## Material provided
****************
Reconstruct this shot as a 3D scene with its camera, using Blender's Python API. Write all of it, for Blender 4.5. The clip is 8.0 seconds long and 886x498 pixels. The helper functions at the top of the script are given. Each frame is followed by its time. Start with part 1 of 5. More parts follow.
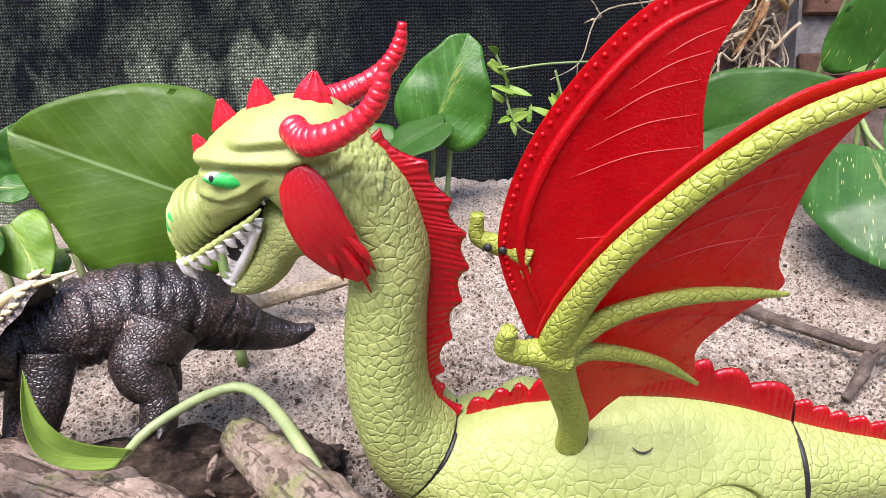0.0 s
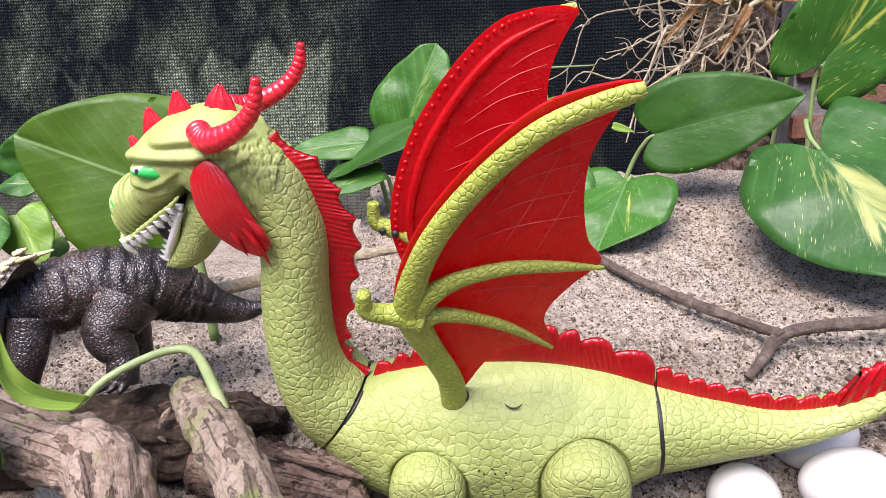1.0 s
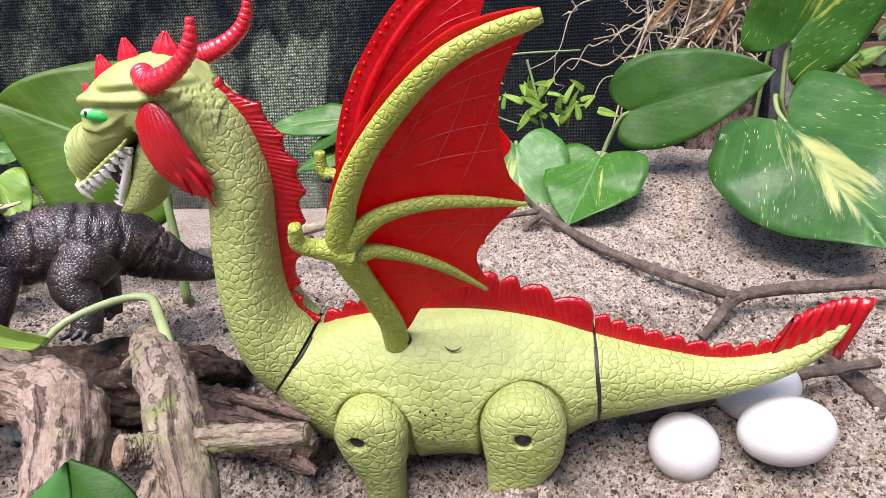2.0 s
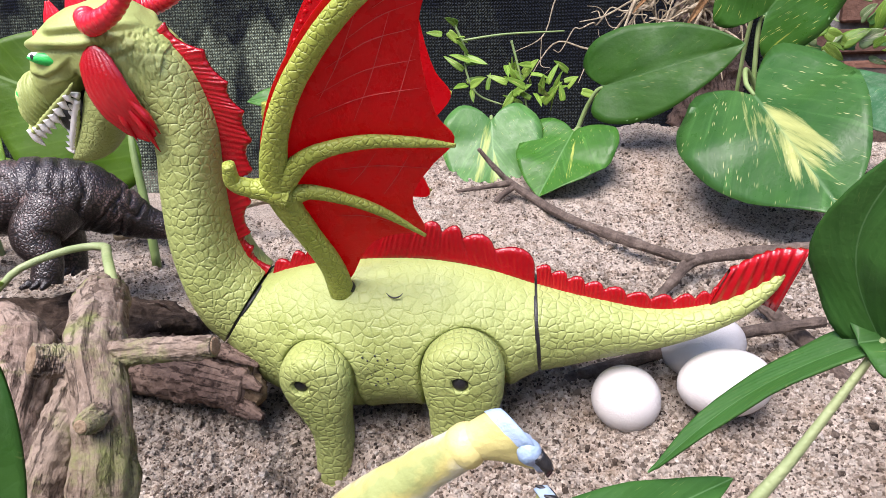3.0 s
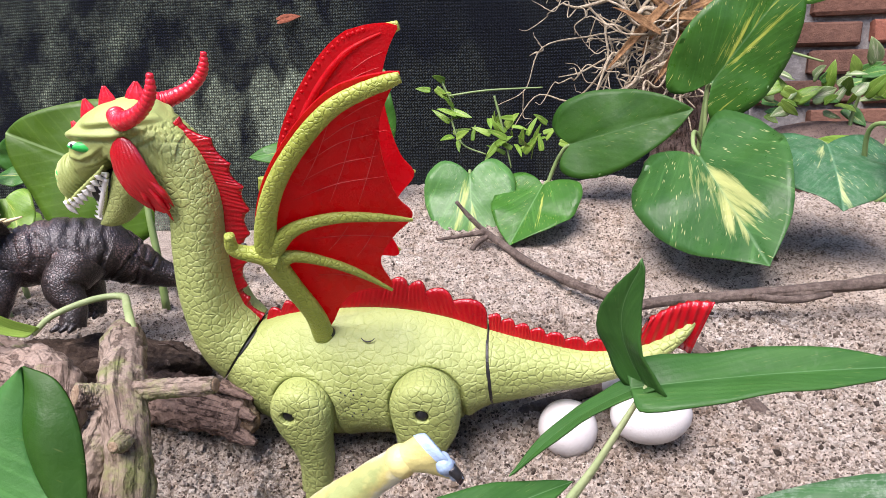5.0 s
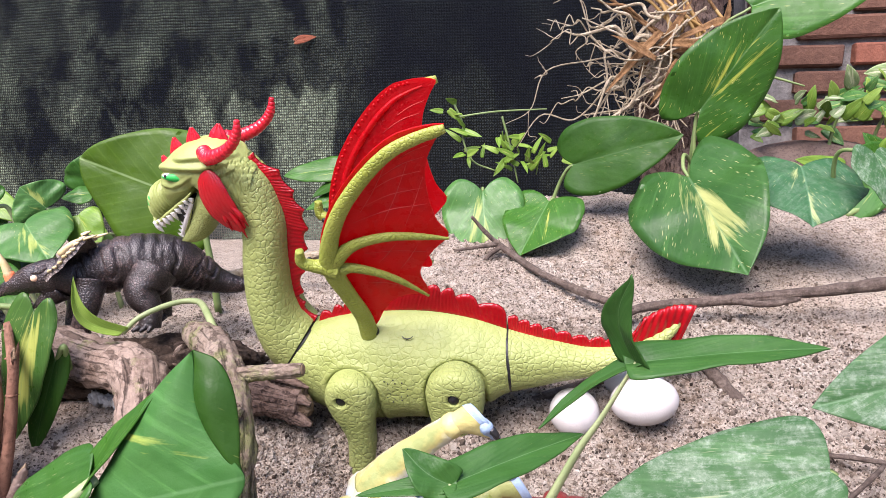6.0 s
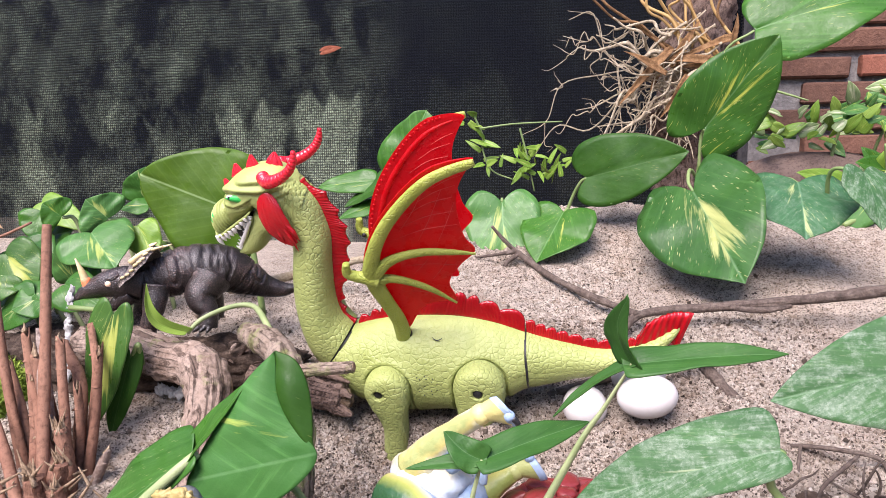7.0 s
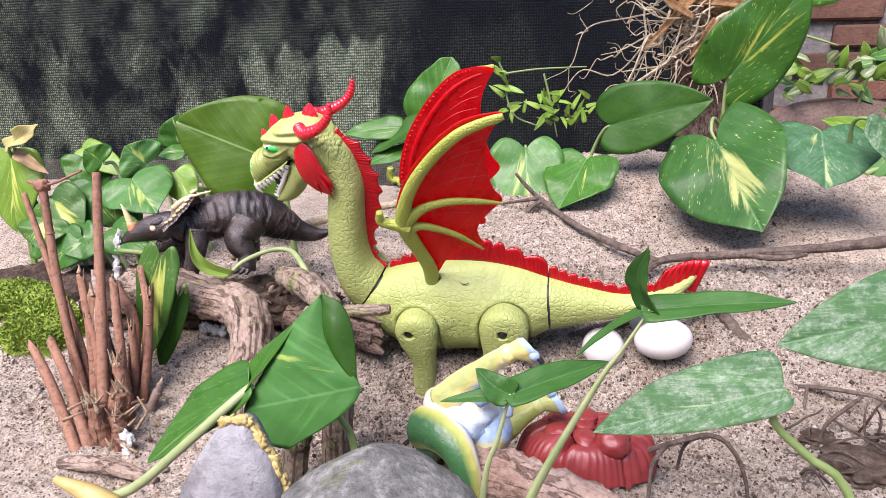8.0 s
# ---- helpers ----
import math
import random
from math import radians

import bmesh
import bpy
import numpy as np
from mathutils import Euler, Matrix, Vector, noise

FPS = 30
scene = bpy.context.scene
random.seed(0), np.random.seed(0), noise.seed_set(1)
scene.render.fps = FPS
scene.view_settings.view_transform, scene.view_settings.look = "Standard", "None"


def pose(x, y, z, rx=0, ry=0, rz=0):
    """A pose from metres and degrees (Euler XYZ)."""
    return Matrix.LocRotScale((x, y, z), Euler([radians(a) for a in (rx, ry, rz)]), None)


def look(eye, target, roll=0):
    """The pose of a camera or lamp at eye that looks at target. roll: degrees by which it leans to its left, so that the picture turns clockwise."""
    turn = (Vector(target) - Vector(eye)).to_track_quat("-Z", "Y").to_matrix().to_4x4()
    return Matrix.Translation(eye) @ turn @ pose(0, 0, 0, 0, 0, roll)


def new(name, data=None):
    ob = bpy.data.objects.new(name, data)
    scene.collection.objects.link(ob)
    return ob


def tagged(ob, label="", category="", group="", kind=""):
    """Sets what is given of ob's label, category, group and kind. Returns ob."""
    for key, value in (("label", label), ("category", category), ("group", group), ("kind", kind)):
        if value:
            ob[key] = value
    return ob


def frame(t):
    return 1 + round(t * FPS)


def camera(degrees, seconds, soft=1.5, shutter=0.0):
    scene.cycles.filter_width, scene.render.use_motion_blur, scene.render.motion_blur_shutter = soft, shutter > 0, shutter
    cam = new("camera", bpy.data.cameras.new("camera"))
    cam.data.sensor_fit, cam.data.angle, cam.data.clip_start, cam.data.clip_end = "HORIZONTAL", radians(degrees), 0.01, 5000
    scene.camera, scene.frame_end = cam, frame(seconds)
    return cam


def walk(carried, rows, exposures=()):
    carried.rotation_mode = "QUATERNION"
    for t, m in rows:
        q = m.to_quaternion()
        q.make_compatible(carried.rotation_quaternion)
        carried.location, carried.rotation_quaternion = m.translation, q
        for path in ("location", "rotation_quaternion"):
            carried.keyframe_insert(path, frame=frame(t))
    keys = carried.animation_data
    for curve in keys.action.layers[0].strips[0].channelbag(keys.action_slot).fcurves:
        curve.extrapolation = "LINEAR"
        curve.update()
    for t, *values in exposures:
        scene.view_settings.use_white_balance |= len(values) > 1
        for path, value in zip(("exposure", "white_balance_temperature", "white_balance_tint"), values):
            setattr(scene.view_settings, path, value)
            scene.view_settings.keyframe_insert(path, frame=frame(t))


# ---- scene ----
cam = camera(67.5, 8.0, 0.8)
PATH = [
    (0, (0.024, -0.008, 0.16), (-0.066, 1.951, -0.231), -1.1),
    (0.5, (0.062, -0.03, 0.155), (-0.102, 1.927, -0.223), -1.6),
    (1, (0.095, -0.053, 0.159), (-0.121, 1.899, -0.222), -1.4),
    (1.5, (0.115, -0.061, 0.143), (-0.12, 1.89, -0.229), -1.4),
    (2.8, (0.158, -0.071, 0.116), (-0.118, 1.875, -0.254), -0.9),
    (3, (0.165, -0.072, 0.109), (-0.11, 1.873, -0.268), -0.8),
    (3.5, (0.173, -0.081, 0.111), (-0.1, 1.864, -0.268), -0.7),
    (4, (0.183, -0.102, 0.115), (-0.097, 1.848, -0.234), -0.9),
    (4.5, (0.196, -0.115, 0.123), (-0.09, 1.839, -0.194), -0.8),
    (5, (0.197, -0.13, 0.134), (-0.091, 1.829, -0.154), -0.8),
    (5.2, (0.193, -0.14, 0.138), (-0.093, 1.822, -0.127), -0.9),
    (6.3, (0.188, -0.234, 0.161), (-0.099, 1.727, -0.111), -0.7),
    (6.5, (0.188, -0.246, 0.169), (-0.115, 1.713, -0.1), -0.8),
    (7, (0.188, -0.273, 0.172), (-0.141, 1.68, -0.108), -0.7),
    (7.5, (0.185, -0.287, 0.176), (-0.171, 1.645, -0.201), -0.7),
    (8, (0.184, -0.299, 0.182), (-0.194, 1.612, -0.271), -0.6),
]
walk(cam, [(t, look(eye, target, roll)) for t, eye, target, roll in PATH], [(0.0, 1.95, 6280, 21.0), (1.0, 1.88, 6280, 20.5), (3.0, 1.86, 6280, 20.5), (5.0, 1.86, 6280, 21.5), (6.6, 1.94, 6350, 24.0), (8.0, 1.92, 6350, 24.0)])

# ---- world and light ----
world = bpy.data.worlds.new("world")
scene.world = world
world.use_nodes = True
wn = world.node_tree.nodes
sky = wn.new("ShaderNodeTexSky")
sky.sky_type = "NISHITA"
sky.sun_disc = False
sky.sun_elevation, sky.sun_rotation = radians(48), radians(200)
world.node_tree.links.new(sky.outputs[0], wn["Background"].inputs[0])
wn["Background"].inputs[1].default_value = 0.09
sun = new("sun", bpy.data.lights.new("sun", "SUN"))
sun.data.energy, sun.data.angle, sun.data.color = 2.3, radians(42), (1.0, 0.94, 0.86)
sun.matrix_world = look((-0.7, -1.5, 2.5), (0, 0.3, 0))


# ---- materials ----
def material(name, rough=0.5, spec=0.5, metal=0.0):
    m = bpy.data.materials.new(name)
    m.use_nodes = True
    b = m.node_tree.nodes["Principled BSDF"]
    b.inputs["Roughness"].default_value = rough
    b.inputs["Specular IOR Level"].default_value = spec
    b.inputs["Metallic"].default_value = metal
    return m, m.node_tree.nodes, m.node_tree.links, b


def noise_tex(n, l, coord, scale, detail=4.0, rough=0.55, stretch=None):
    t = n.new("ShaderNodeTexNoise")
    t.inputs["Scale"].default_value, t.inputs["Detail"].default_value, t.inputs["Roughness"].default_value = scale, detail, rough
    if stretch:
        mp = n.new("ShaderNodeMapping")
        mp.inputs["Scale"].default_value = stretch
        l.new(coord, mp.inputs[0])
        coord = mp.outputs[0]
    l.new(coord, t.inputs["Vector"])
    return t.outputs["Fac"]


def ramp(n, l, fac, stops):
    r = n.new("ShaderNodeValToRGB")
    e = r.color_ramp.elements
    while len(e) < len(stops):
        e.new(0.5)
    for k, (p, c) in zip(e, stops):
        k.position, k.color = p, (*c, 1) if len(c) == 3 else c
    l.new(fac, r.inputs[0])
    return r.outputs[0]


def mix(n, l, fac, a, b, kind="MIX"):
    x = n.new("ShaderNodeMix")
    x.data_type, x.blend_type = "RGBA", kind
    for sock, val in ((x.inputs[0], fac), (x.inputs[6], a), (x.inputs[7], b)):
        if isinstance(val, (int, float)):
            sock.default_value = val
        elif isinstance(val, tuple):
            sock.default_value = (*val, 1)
        else:
            l.new(val, sock)
    return x.outputs[2]


def calc(n, l, op, a, b=None, c=None):
    x = n.new("ShaderNodeMath")
    x.operation = op
    for i, v in enumerate((a, b, c)):
        if v is None:
            continue
        if isinstance(v, (int, float)):
            x.inputs[i].default_value = v
        else:
            l.new(v, x.inputs[i])
    return x.outputs[0]


def bump(n, l, b, height, dist, strength=1.0):
    x = n.new("ShaderNodeBump")
    x.inputs["Distance"].default_value, x.inputs["Strength"].default_value = dist, strength
    l.new(height, x.inputs["Height"])
    if b.inputs["Normal"].links:
        l.new(b.inputs["Normal"].links[0].from_socket, x.inputs["Normal"])
    l.new(x.outputs[0], b.inputs["Normal"])


def coords(n, which="Object"):
    return n.new("ShaderNodeTexCoord").outputs[which]


def plastic(name, low, high, rough=0.4, grain=60.0, depth=0.0003, coat=0.0):
    """Moulded plastic with faint mottling, a little dust and fine relief."""
    m, n, l, b = material(name, rough)
    c = coords(n)
    col = ramp(n, l, noise_tex(n, l, c, grain, 5), [(0.3, low), (0.7, high)])
    l.new(col, b.inputs["Base Color"])
    l.new(ramp(n, l, noise_tex(n, l, c, grain * 2.3, 4), [(0.3, (rough * 0.8,) * 3), (0.75, (min(1, rough * 1.35),) * 3)]), b.inputs["Roughness"])
    bump(n, l, b, noise_tex(n, l, c, 900, 3), depth)
    b.inputs["Coat Weight"].default_value = coat
    b.inputs["Coat Roughness"].default_value = 0.15
    return m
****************
## Exercise instructions
Skip the pictures, please, and transcribe only the lines from the beginning of the material through the one that contains "from math import radians".

## Full response
Reconstruct this shot as a 3D scene with its camera, using Blender's Python API. Write all of it, for Blender 4.5. The clip is 8.0 seconds long and 886x498 pixels. The helper functions at the top of the script are given. Each frame is followed by its time. Start with part 1 of 5. More parts follow.
0.0 s
1.0 s
2.0 s
3.0 s
5.0 s
6.0 s
7.0 s
8.0 s
# ---- helpers ----
import math
import random
from math import radians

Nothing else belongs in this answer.